I’m amazed by the writers that I enjoy reading. The ones I prefer are adept at character-driven, literary fiction. I don’t read genre fiction any longer. Although James Patterson, Harlan Coban and Michael Connelly have intriguing plots with more twists than a bread tie, I find that the bread within is plain white. Wonder bread. The stuff of PB and J. Nothing wrong with Wonder bread, mind you. Just sometimes like something a little more substantial. Healthy. Unique. Chewy.
But to read a fantastic author, although an acquired taste, is downright delectable. Cormac McCarthy (The Road is the best book I have ever read). JD Salinger. Ernest Hemingway. F Scott Fitzgerald (I’m reading The Great Gatsby right now). Oh, the grainy rye of these talented writers.
I find the thing that most separates these literary greats from some of the more prolific writers of plot-driven fiction is their uncanny ability to communicate the most subtle of feelings with actions, not words. The writers I favor -- and not even all literary authors write this way -- give a reader a sense of character from action and dialogue. They don’t “tell” us that old Bessie is angry as a hornet. They “show” us old Bessie, wringing out the wet laundry on the scrub board. We don’t need them to tell us the laundry is the philandering husband’s neck. We get it. Literary fiction from world-class writers allows us, the readers, to figure out the characters, their thoughts and their motivations -- Triscuits of word puzzles, true treats for the hungry reader.
I have learned so much from reading these authors.
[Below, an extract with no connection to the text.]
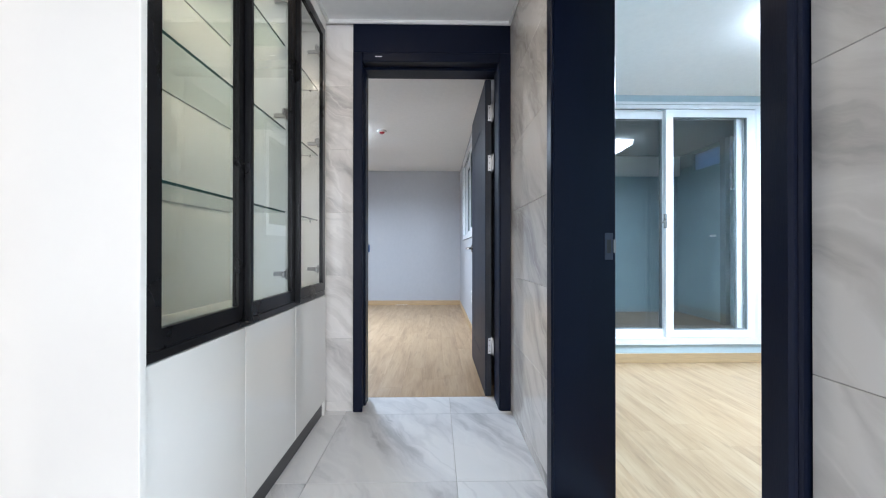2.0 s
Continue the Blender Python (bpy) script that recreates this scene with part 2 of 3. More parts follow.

Every time I write -- and having completed one short story for Glimmer Train and having four others in various states of creation in my Scrivener “chop shop”, I am now writing daily -- I revise my words to communicate meaning through action. Each and every time I write “she thought”, or “he wondered”, I stop myself. I get back to my mentors, the writers I emulate. And I rewrite the passage with an action rather than a thought. A telling piece of dialogue rather than a mental note.
Many thanks to the best teachers I could ever hope for: the writers I love.